Ce n'est pas tout. Il a été recommandé une mesure d'amnistie en faveur des putschistes de 2023 une reconnaissance claire que le coup d'Etat demeure un crime imprescriptible. Pour faire bonne mesure, d'anciens mutins que Tiani continue de maintenir en prison auraient été graciés. La junte en tout se montre sélective et discriminante. Par exemple, elle s'acharne à juger les supposés "crimes économiques" des prédécesseurs du régime PNDS, en se gardant bien de toucher aux alliés et soutiens qui en sont issus. Enfin, l'on s'engage à doter le Niger d'une constitution "adaptée à ses valeurs socio-culturelles", qui reconnaîtrait l'islam comme religion majoritaire, privilegiérait l'hyper-présidence avec une durée de mandat pouvant aller jusqu'à...10 ans!
La junte est résolue à entraîner le Niger dans l'abîme et l'obscurantisme après des années de printemps démocratique et de modernité.
Que feront les forces vives?
Par le passé, notamment, face à Baré, en 1991 aussi, il y'a eu un effort de lutte, une farouche résistance qui ont permis de vaincre la tyrannie et l'oppression. Il en a été de même face au tazartché qui devrait permettre au président Tandia Mamadou de briguer un troisième mandat en violation de la constitution. En sera-t-il de même cette fois encore que le pays est menacé dans ses fondements et voué au déclin?
Les Démocrates et Républicains, restent vigilants et sont loin de s'avouer vaincus. Malgré toutes les crises en cours et les dérives des putchistes, le Niger n'est pas "irrécupérable". Des officiers patriotes et Républicains qui cohabitent avec les brebis galeuses, restent à l'affût. Le Président Mohamed Bazoum, retenu contre sa volonté par les putschistes mais qui n'a rien perdu de sa pugnacité, n'arrête pas de le marteler : "les acquis obtenus de haute lutte seront sauvegardés".

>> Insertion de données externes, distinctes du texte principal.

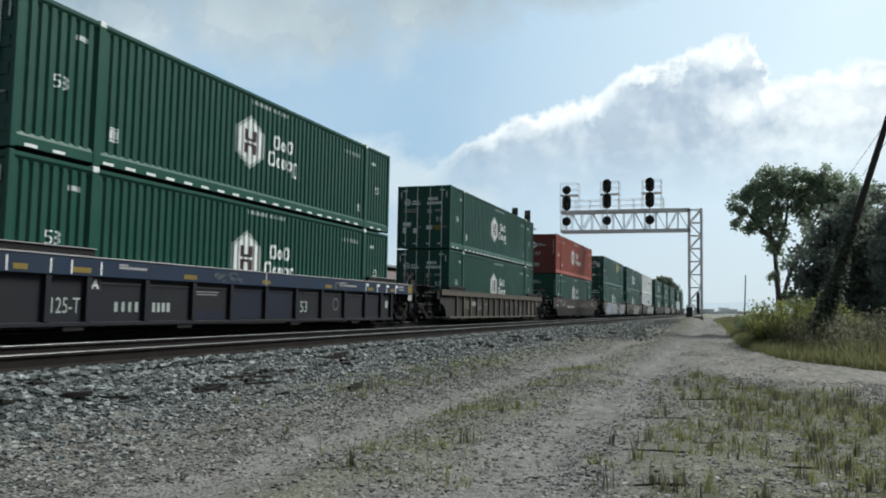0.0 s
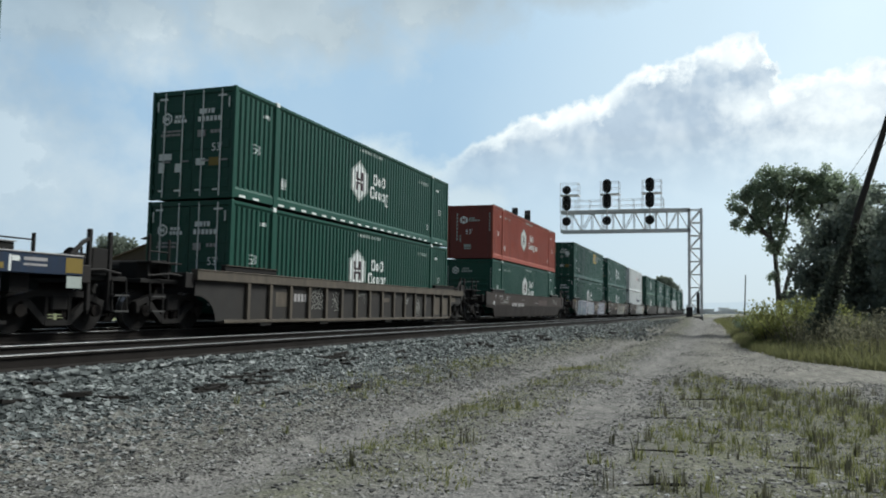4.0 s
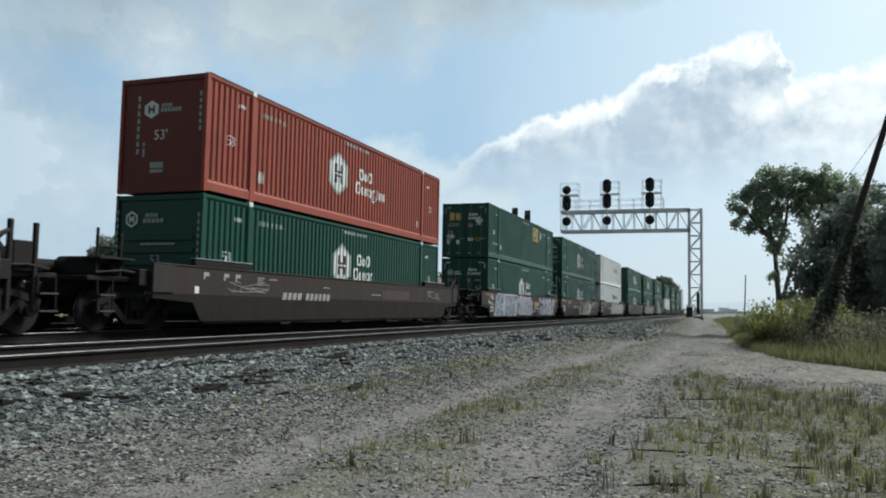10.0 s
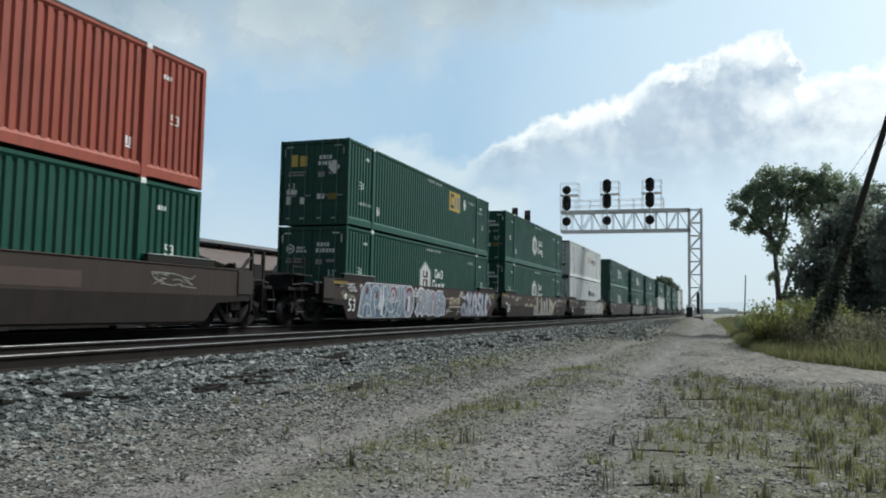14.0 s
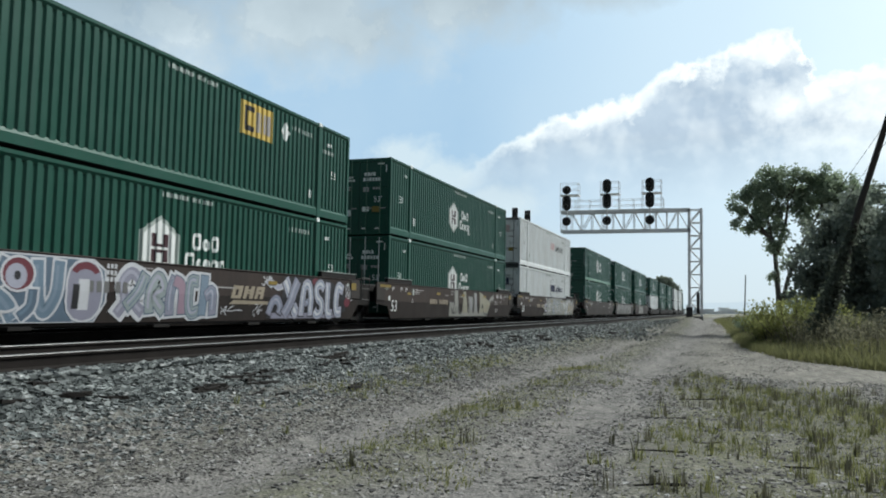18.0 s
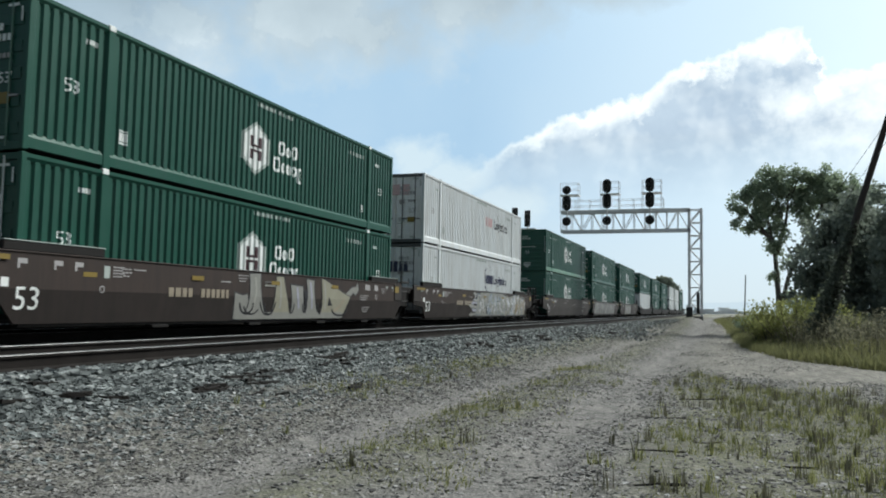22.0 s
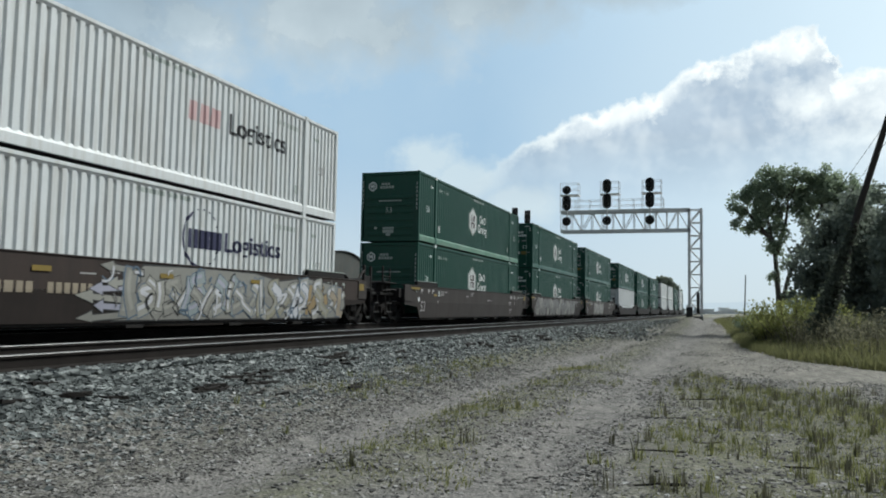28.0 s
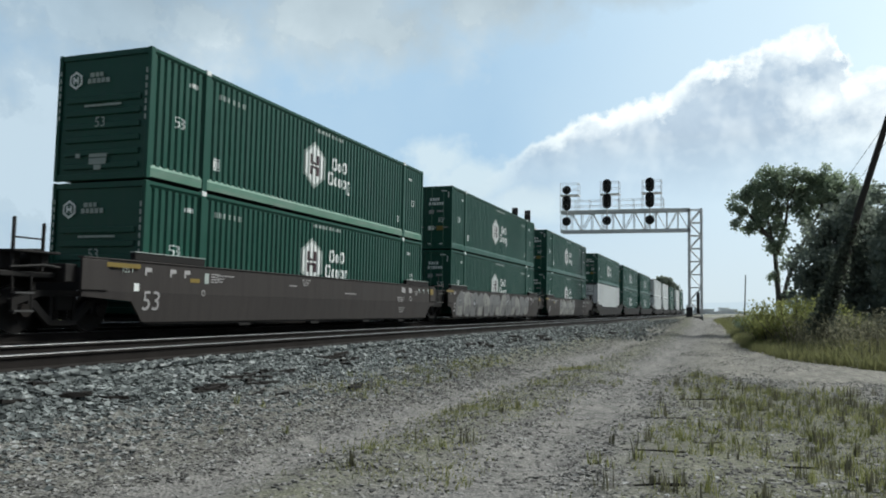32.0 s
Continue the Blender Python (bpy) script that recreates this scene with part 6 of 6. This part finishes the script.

Le Niger se trouve à la croisée des chemins, les Nigeriens sont appelés au chevet de leur patrie que certains de leurs compatriotes civils et militaires veulent mettre sous coupe réglée. Ils doivent tous méditer ces paroles de Louis Gauthier : "on ne libère pas un peuple, un peuple se libère lui-même. Tant qu'il s'érige des images de sa liberté, il se crée de nouvelles chaînes ".